%%
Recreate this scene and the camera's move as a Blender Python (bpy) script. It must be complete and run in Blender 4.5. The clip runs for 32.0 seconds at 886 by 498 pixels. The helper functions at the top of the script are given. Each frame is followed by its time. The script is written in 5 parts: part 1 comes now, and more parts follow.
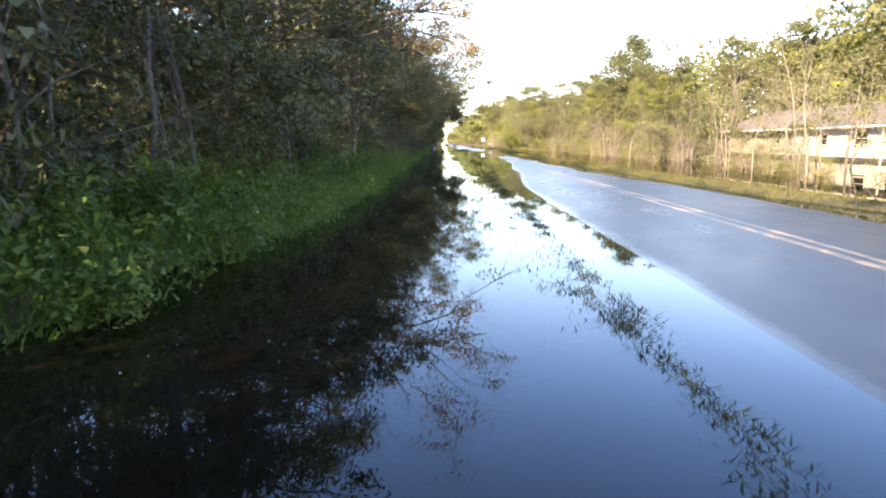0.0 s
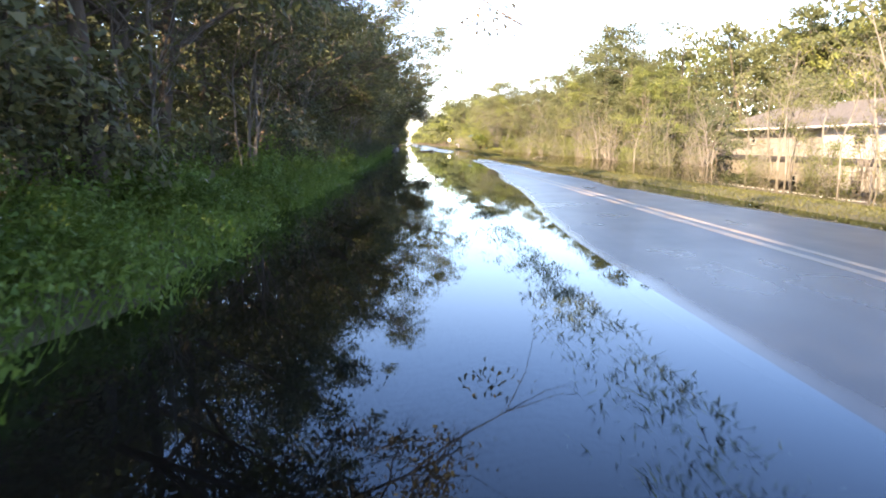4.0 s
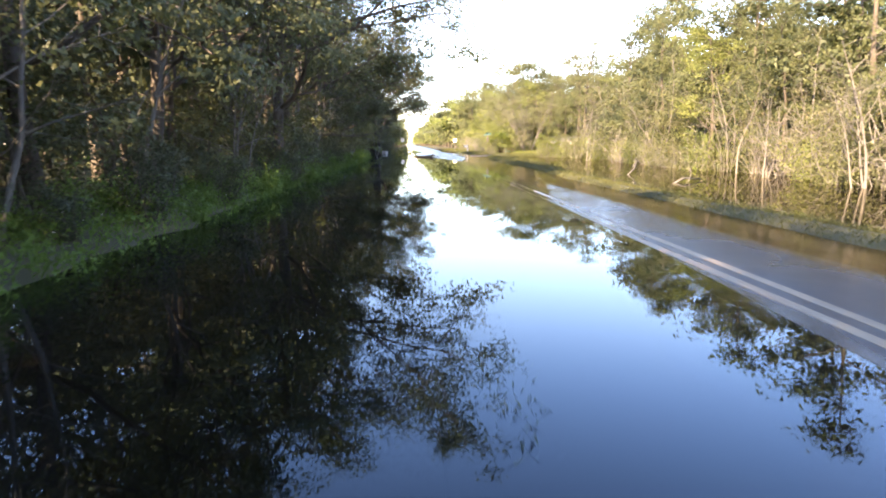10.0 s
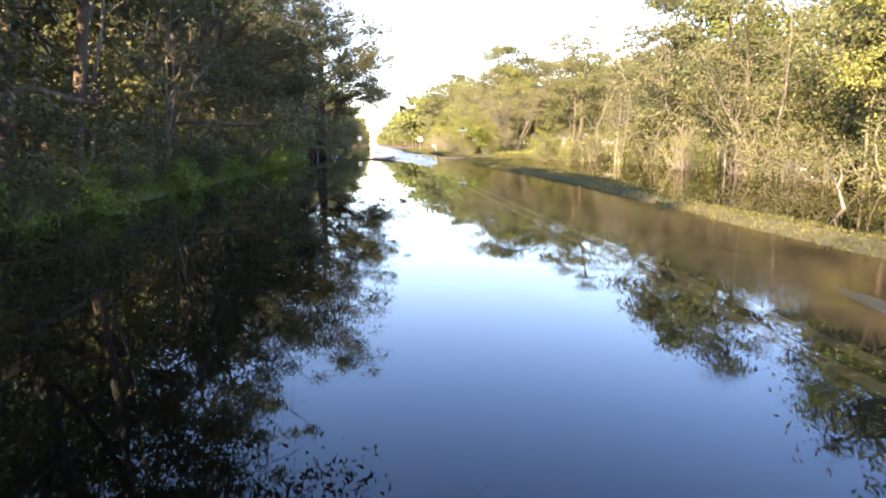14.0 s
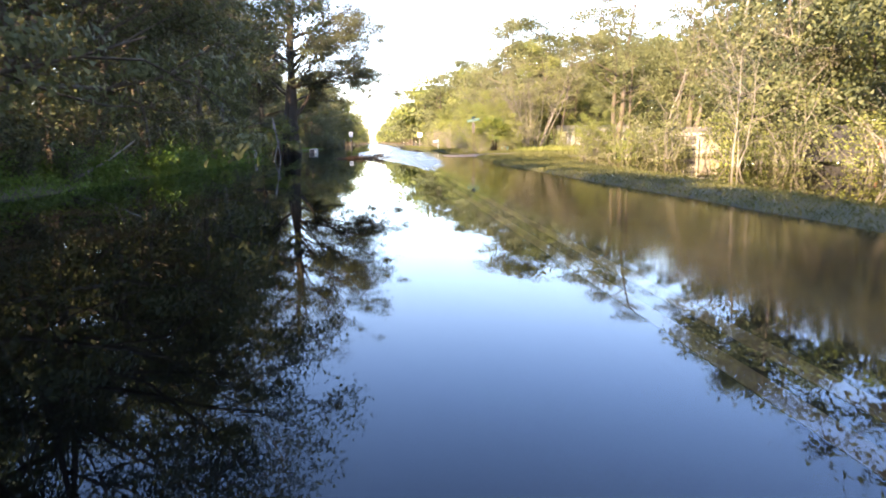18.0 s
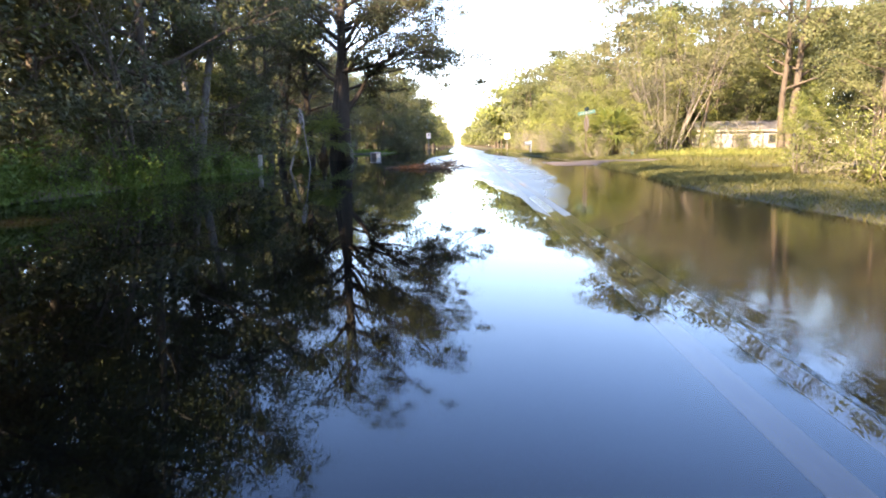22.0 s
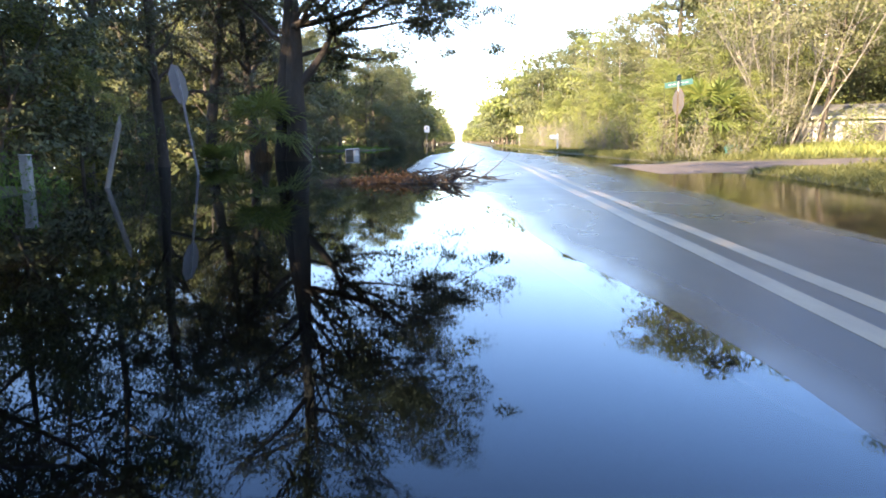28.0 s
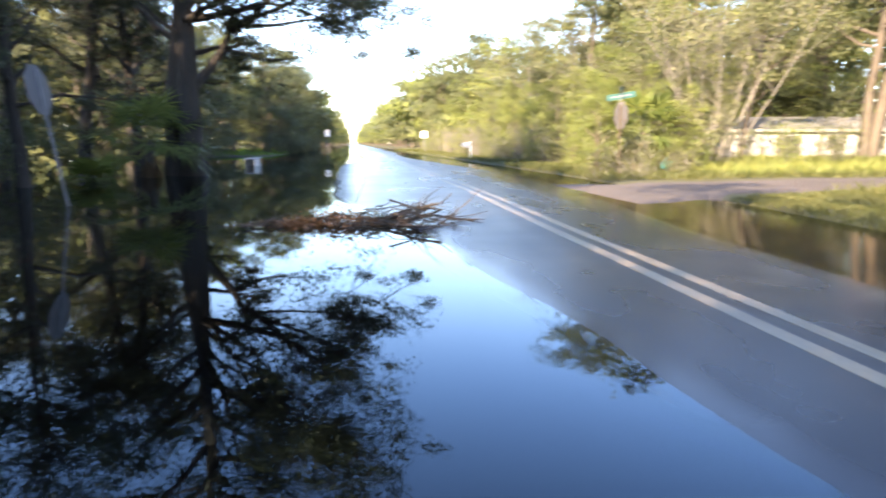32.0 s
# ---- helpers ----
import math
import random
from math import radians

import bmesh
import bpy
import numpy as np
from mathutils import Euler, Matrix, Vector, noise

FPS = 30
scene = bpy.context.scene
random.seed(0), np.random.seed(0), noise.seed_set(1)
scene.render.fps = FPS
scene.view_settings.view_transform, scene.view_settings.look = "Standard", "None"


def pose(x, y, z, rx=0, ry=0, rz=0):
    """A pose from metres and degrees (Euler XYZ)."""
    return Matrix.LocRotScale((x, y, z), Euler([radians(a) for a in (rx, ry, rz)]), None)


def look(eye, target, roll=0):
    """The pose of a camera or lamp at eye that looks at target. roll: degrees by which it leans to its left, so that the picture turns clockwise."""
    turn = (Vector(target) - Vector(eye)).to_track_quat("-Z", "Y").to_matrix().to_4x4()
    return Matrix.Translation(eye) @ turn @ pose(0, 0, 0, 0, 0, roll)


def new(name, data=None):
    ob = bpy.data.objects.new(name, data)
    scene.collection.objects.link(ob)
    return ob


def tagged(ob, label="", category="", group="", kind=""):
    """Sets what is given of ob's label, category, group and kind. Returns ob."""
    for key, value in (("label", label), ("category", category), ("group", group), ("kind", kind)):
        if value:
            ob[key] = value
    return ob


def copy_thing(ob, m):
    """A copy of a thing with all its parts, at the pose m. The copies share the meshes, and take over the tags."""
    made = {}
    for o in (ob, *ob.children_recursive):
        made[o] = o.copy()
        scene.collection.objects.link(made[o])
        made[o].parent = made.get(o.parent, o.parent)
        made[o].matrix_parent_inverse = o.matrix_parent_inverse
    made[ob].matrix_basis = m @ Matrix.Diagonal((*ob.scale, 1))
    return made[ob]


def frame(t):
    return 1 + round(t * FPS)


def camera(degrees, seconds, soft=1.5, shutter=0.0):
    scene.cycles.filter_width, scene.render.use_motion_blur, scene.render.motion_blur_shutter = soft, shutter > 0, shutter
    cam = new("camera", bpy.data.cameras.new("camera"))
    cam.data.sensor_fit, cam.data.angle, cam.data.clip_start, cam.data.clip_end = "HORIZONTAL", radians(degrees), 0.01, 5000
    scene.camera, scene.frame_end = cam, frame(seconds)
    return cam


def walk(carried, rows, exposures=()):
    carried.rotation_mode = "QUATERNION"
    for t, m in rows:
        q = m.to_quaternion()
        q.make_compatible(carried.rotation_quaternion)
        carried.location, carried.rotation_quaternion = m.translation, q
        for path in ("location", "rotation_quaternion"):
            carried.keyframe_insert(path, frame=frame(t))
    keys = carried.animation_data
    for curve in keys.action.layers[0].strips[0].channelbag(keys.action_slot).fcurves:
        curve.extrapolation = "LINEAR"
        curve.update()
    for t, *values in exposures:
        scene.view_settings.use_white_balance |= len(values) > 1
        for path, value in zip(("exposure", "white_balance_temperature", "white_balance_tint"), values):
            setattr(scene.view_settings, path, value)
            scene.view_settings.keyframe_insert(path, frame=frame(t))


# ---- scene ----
%%
Output exactly one stretch of the listing: from the line containing "from mathutils import" through the line containing "made[o].matrix_parent_inverse = o.matrix_parent_inverse", both end lines included.

from mathutils import Euler, Matrix, Vector, noise

FPS = 30
scene = bpy.context.scene
random.seed(0), np.random.seed(0), noise.seed_set(1)
scene.render.fps = FPS
scene.view_settings.view_transform, scene.view_settings.look = "Standard", "None"


def pose(x, y, z, rx=0, ry=0, rz=0):
    """A pose from metres and degrees (Euler XYZ)."""
    return Matrix.LocRotScale((x, y, z), Euler([radians(a) for a in (rx, ry, rz)]), None)


def look(eye, target, roll=0):
    """The pose of a camera or lamp at eye that looks at target. roll: degrees by which it leans to its left, so that the picture turns clockwise."""
    turn = (Vector(target) - Vector(eye)).to_track_quat("-Z", "Y").to_matrix().to_4x4()
    return Matrix.Translation(eye) @ turn @ pose(0, 0, 0, 0, 0, roll)


def new(name, data=None):
    ob = bpy.data.objects.new(name, data)
    scene.collection.objects.link(ob)
    return ob


def tagged(ob, label="", category="", group="", kind=""):
    """Sets what is given of ob's label, category, group and kind. Returns ob."""
    for key, value in (("label", label), ("category", category), ("group", group), ("kind", kind)):
        if value:
            ob[key] = value
    return ob


def copy_thing(ob, m):
    """A copy of a thing with all its parts, at the pose m. The copies share the meshes, and take over the tags."""
    made = {}
    for o in (ob, *ob.children_recursive):
        made[o] = o.copy()
        scene.collection.objects.link(made[o])
        made[o].parent = made.get(o.parent, o.parent)
        made[o].matrix_parent_inverse = o.matrix_parent_inverse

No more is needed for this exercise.